The comic roles he played in films like Half Ticket, Chalti Ka Naam Gaadi, Padosan and Jhumroo showed his versatility as an actor and lined his pockets but still left him dissatisfied. And thereafter, he remained saddled with an image that did not project his real self.
Eventually he had to make his own films like Door Gagan ke Chaon Mein (Koi lauta de mere beete huen din) in 1964 and Door Ka Rahi in 1971, to quench his thirst for sad, serious and sentimental music -- and roles.
Kishore always made the maximum effect in pathos-laden numbers like Zindagi ka safar (Safar), Kuch to log kahenge (Amar Prem) and Mera jivan kora kagaz ( Kora Kagaz).
Success at last
When Kishore began singing, he faced tough competition from some formidable rivals.
By 1970, he had sung just half the number of songs Mukesh had, and about 10 per cent of that which Rafi had to his credit.
He had to wait 17 years -- until 1965 -- before his luck turned, with Teen Deviyan.
The runaway success of the songs of Aradhana (1969) pushed Kishore into prominence, eclipsing all others with the popularity of Meri sapnon ki rani and Roop tera mastana.
Success followed success.
With hits like Yeh shaam mastani (Kati Patang) and Meri pyari baheniya (Sachcha Jhootha) and Yeh kya hua, kaise hua, kab hua (Amar Prem), Kishore Kumar soon came to be recognised as the voice of then superstar Rajesh Khanna.
During the dark days of the Emergency, when the high and the mighty bowed to the dictates of the extra-constitutional authority of Sanjay Gandhi, Kishore Kumar defied it, refusing to participate in a programme in Delhi, supposedly for a government 'cause'.
As a retaliatory measure, he was banned on government media like All India Radio and Doordarshan from May 4, 1976.
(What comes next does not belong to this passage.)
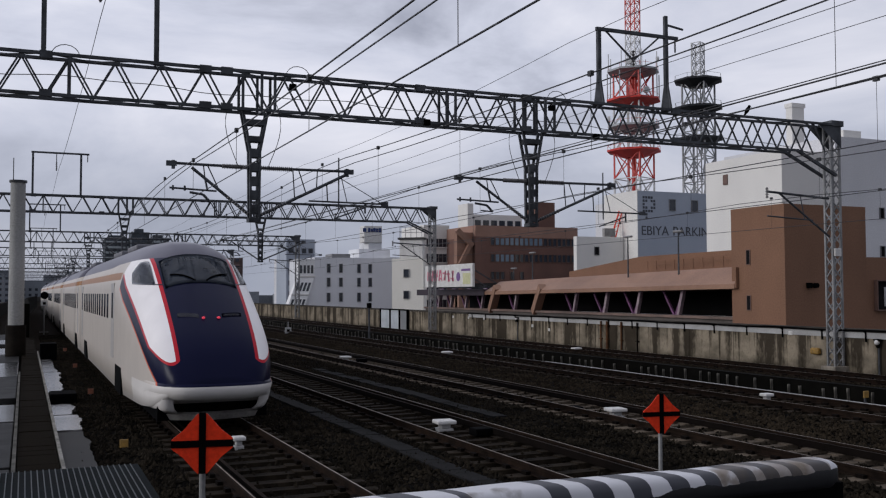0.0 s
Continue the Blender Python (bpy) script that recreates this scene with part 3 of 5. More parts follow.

The government even tried to freeze the sale of his records.
Kishore Kumar survived the action; that vindictive government didn't.
Kishore Kumar did not always conform to the ways of the world around him and couldn't care less if he was called eccentric or mad.
Comedy might have been an integral part of him, but doubts linger whether it was just a front to fool the world he held in low esteem.
Actor, musician, film-maker, Kishore Kumar remained a lonely and restless soul. He longed to retire to the tranquillity of his native Khandwa.
Hypocrisy tired him and he craved a love that he found late in life.
His first marriage, to Ruma Guha Thakurta (Amit Kumar's mother) broke up, while that with Madhubala ended with her premature death.
His marriage to actress Yogeeta Bali also ended on the rocks.
Leena Chandavarkar was the best thing to have happened to him. He often used to jokingly say that he married only Leena; the rest married him.
He was just beginning to enjoy life with Leena and an infant son, Sumit, when he died.
He was still full of life. He was just 58.